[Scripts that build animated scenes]
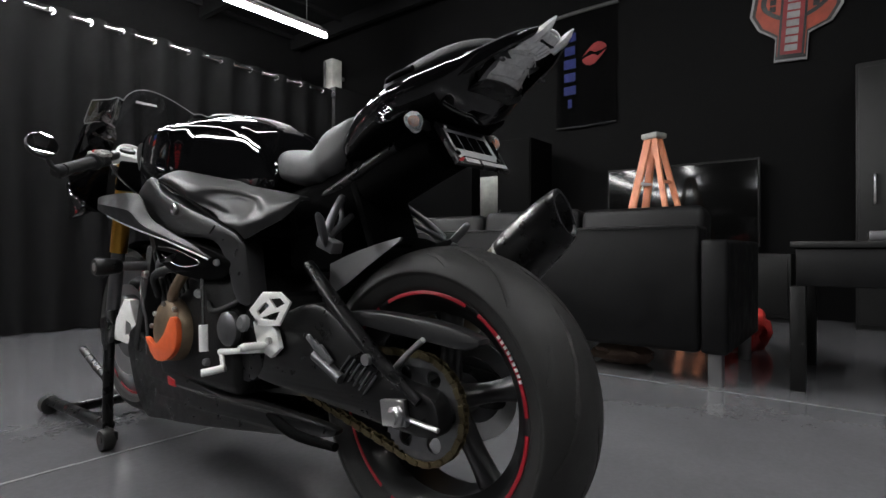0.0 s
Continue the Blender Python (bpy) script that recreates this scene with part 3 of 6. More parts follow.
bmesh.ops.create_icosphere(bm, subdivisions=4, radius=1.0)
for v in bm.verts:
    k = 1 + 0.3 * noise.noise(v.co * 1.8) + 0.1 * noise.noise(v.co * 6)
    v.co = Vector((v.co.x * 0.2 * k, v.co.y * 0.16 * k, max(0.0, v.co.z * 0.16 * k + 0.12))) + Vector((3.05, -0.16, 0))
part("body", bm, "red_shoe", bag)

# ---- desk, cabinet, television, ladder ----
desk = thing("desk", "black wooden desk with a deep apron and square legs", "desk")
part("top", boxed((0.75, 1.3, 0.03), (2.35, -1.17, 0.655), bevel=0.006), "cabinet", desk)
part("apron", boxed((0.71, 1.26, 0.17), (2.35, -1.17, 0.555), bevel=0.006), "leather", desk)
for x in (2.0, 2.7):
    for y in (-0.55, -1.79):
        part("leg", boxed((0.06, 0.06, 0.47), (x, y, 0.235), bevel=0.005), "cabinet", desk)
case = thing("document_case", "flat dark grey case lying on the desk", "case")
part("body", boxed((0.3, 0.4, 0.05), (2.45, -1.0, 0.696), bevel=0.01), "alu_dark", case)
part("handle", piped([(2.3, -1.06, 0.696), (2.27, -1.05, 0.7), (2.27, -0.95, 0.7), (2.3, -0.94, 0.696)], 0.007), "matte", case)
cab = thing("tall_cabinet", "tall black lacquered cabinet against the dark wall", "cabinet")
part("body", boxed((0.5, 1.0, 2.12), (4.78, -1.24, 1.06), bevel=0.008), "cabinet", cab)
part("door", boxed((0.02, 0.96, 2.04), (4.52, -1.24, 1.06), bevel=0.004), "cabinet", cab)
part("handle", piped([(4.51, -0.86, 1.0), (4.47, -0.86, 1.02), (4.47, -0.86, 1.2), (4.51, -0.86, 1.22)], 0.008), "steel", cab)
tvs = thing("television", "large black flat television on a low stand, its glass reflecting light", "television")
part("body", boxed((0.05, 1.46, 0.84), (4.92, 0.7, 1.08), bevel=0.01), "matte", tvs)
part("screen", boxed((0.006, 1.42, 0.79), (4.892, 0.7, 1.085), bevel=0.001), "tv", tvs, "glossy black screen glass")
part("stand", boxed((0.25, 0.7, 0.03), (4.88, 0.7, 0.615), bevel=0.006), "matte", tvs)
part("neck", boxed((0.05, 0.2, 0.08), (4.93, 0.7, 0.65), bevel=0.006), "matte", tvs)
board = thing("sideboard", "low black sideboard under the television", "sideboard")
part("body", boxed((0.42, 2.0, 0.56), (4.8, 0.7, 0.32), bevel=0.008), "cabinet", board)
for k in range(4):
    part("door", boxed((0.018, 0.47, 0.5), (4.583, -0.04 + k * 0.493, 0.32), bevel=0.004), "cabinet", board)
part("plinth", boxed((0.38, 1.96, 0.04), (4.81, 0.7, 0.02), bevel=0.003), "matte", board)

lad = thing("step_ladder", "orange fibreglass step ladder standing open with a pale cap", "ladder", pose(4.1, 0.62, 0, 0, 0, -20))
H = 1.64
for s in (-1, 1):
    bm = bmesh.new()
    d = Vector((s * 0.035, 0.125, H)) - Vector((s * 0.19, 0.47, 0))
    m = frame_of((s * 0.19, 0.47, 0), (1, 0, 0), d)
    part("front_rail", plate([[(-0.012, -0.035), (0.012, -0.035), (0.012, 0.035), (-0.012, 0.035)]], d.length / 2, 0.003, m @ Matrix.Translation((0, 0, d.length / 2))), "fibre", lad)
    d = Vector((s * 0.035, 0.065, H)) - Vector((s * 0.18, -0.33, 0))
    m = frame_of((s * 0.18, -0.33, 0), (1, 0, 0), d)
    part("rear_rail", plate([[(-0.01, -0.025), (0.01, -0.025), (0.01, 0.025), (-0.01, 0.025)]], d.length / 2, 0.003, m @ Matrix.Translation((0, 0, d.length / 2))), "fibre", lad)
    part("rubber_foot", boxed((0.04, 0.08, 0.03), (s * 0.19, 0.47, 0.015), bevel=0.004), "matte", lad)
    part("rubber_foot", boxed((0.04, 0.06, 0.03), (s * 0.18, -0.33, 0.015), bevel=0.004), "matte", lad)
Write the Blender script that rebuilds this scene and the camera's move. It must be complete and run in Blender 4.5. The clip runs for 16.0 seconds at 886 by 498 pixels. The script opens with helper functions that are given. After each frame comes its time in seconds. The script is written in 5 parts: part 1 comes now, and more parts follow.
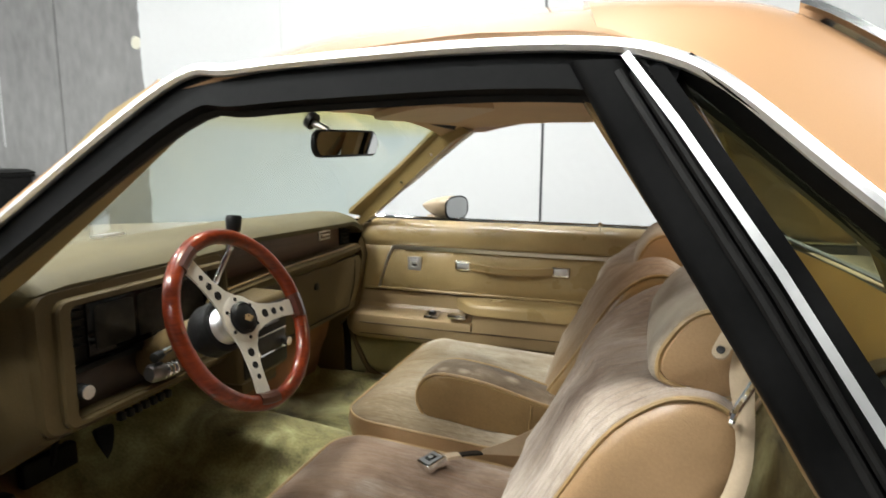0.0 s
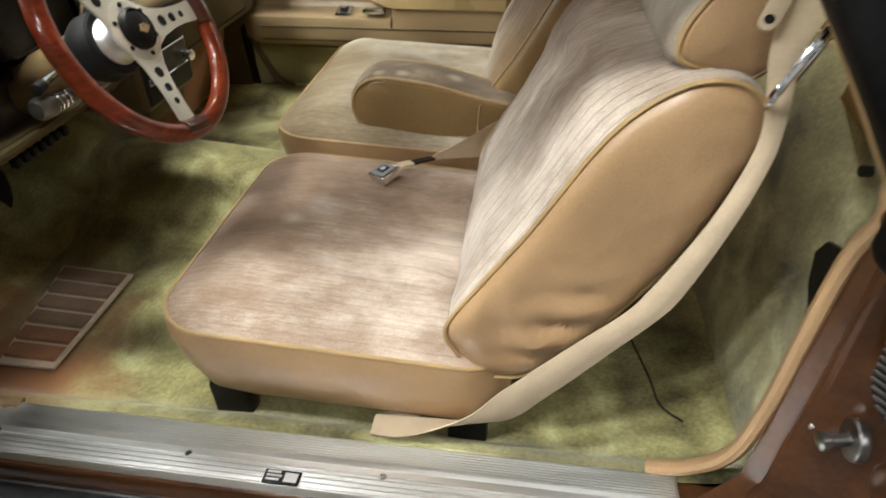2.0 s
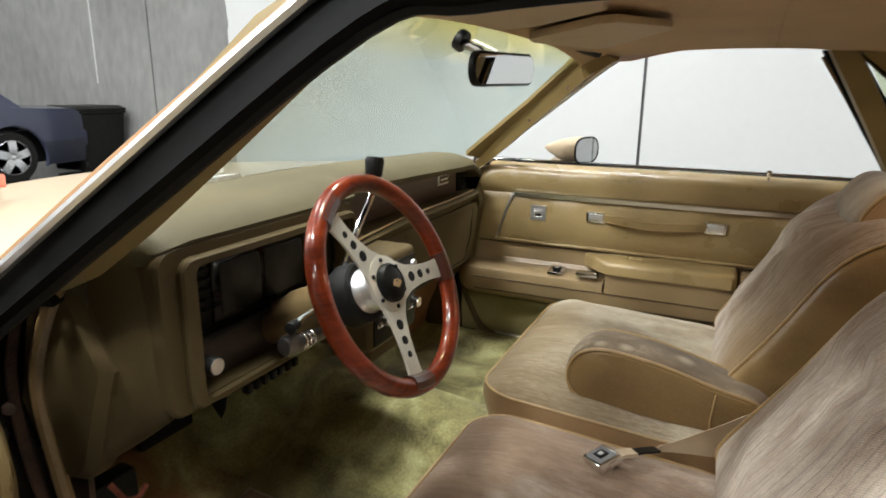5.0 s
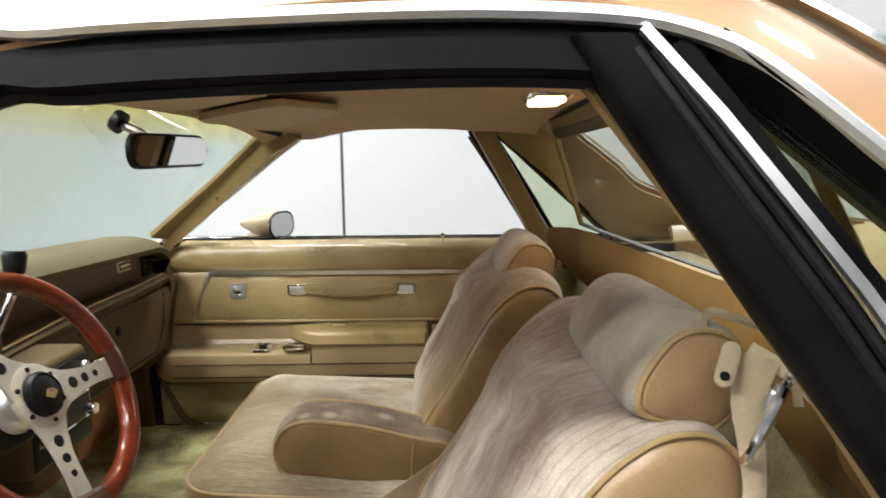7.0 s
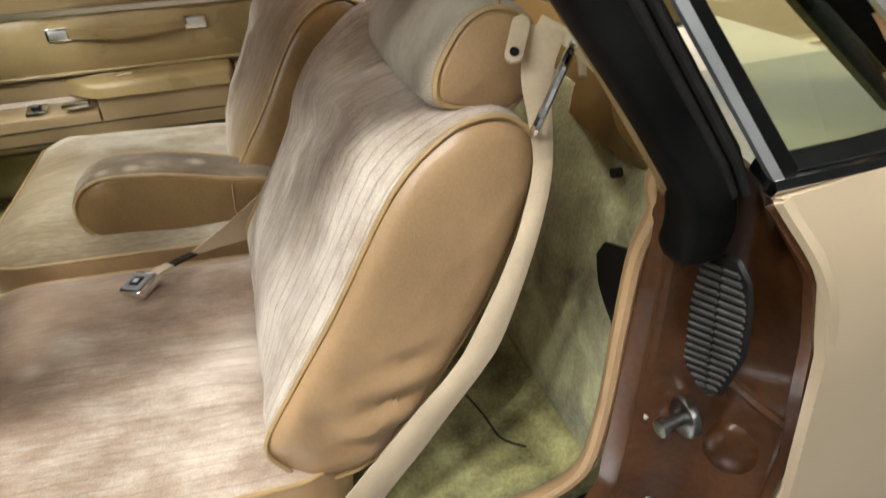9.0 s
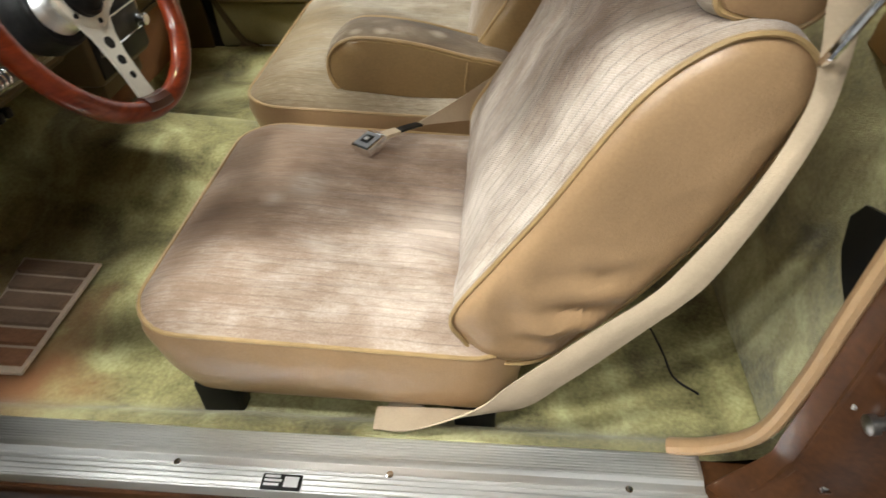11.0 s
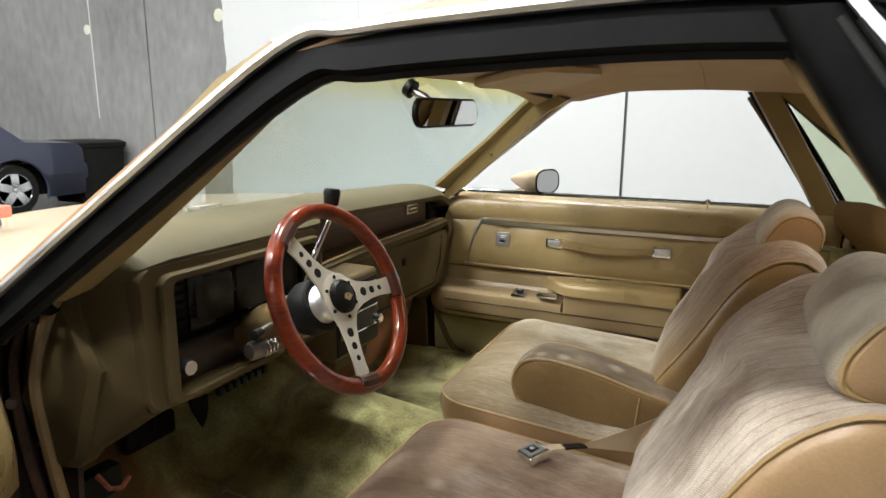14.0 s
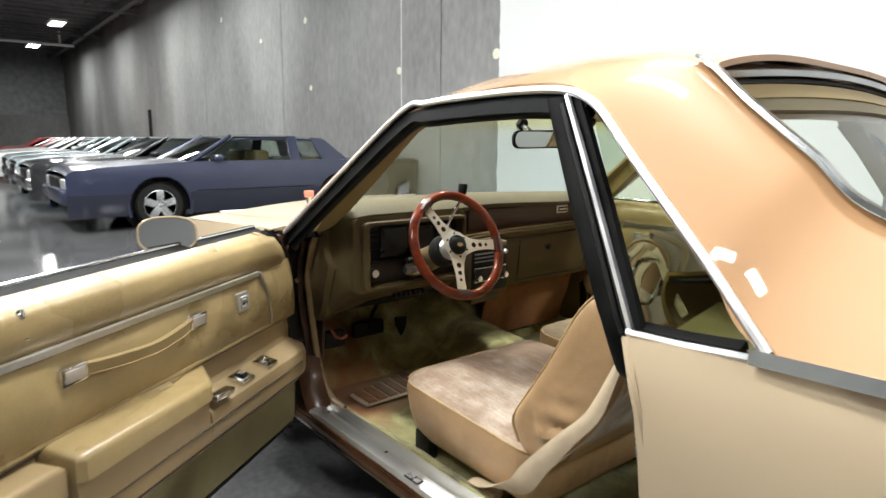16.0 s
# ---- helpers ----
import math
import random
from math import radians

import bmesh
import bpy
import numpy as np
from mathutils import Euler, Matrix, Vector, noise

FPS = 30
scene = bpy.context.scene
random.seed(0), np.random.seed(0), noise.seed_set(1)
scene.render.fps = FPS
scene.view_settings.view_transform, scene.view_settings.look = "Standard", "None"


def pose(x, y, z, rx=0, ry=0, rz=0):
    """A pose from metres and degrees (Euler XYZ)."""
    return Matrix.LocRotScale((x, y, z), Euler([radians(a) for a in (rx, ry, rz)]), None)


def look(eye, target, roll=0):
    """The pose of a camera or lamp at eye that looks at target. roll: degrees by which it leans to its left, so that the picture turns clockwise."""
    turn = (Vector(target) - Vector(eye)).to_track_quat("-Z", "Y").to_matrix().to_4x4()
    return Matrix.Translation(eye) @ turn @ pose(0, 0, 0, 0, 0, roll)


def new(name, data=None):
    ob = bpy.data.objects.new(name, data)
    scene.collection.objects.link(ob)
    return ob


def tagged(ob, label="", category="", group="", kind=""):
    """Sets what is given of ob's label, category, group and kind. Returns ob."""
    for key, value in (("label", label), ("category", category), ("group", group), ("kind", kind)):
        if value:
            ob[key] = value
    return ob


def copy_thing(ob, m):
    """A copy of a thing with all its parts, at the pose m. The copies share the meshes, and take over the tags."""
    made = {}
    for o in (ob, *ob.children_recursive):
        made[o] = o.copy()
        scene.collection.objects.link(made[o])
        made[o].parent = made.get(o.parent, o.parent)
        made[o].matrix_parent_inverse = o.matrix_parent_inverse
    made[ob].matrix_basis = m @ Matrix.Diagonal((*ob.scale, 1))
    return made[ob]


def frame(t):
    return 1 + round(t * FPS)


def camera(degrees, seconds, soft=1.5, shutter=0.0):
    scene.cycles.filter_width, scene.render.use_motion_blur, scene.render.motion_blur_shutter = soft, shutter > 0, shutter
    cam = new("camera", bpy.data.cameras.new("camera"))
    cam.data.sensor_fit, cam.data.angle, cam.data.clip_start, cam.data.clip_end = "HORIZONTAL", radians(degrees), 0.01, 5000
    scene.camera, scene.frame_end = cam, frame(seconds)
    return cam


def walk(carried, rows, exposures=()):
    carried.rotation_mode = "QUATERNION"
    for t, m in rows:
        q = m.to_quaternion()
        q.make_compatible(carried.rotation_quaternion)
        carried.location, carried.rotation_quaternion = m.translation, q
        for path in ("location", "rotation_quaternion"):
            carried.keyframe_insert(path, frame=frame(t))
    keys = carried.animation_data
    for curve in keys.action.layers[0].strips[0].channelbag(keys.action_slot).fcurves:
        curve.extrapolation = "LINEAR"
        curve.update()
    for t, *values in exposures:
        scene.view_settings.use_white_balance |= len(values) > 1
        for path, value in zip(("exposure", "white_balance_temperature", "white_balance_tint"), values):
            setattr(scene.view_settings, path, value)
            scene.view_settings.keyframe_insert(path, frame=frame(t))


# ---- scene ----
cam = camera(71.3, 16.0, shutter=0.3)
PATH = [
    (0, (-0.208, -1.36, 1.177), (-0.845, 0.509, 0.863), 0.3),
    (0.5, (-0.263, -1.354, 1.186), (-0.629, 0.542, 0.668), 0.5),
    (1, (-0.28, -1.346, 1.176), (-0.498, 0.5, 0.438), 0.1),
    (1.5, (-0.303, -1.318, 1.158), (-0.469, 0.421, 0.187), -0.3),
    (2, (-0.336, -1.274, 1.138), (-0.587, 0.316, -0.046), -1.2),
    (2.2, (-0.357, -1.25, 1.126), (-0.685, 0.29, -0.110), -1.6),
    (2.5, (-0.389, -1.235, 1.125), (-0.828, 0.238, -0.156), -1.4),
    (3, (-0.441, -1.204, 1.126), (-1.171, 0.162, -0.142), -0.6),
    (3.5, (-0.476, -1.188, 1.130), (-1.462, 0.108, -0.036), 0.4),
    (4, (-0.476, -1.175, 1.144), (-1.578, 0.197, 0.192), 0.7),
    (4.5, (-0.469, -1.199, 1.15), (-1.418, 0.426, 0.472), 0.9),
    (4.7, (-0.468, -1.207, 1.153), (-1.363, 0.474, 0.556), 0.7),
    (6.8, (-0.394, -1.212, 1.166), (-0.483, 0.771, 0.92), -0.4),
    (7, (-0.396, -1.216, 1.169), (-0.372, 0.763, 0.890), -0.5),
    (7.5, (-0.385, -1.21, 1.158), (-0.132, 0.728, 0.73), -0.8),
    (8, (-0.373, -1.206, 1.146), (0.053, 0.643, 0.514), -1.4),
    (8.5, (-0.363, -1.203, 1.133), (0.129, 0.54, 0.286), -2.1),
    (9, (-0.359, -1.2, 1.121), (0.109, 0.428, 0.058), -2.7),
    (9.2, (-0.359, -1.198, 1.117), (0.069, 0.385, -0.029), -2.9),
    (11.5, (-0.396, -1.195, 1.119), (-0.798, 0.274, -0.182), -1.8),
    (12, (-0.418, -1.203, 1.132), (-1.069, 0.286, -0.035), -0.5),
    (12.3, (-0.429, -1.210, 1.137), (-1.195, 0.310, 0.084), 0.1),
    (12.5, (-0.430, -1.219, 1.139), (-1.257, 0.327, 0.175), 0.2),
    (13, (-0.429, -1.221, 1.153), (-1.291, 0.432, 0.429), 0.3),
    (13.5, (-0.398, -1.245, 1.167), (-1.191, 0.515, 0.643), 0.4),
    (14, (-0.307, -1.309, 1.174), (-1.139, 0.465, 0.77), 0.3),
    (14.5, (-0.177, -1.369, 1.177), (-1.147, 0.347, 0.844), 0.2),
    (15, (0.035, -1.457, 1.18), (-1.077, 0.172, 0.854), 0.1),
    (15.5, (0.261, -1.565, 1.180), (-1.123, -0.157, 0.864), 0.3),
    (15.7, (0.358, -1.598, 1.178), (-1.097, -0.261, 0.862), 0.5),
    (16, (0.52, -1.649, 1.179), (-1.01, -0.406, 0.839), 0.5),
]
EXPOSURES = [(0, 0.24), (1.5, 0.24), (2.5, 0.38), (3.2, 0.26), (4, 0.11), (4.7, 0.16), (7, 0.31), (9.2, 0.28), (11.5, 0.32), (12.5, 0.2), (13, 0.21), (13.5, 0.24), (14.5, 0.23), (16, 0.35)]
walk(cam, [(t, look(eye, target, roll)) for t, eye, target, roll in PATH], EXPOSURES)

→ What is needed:
Give the count of lines holding the word "rows", with no other words.

→ Finished answer:
2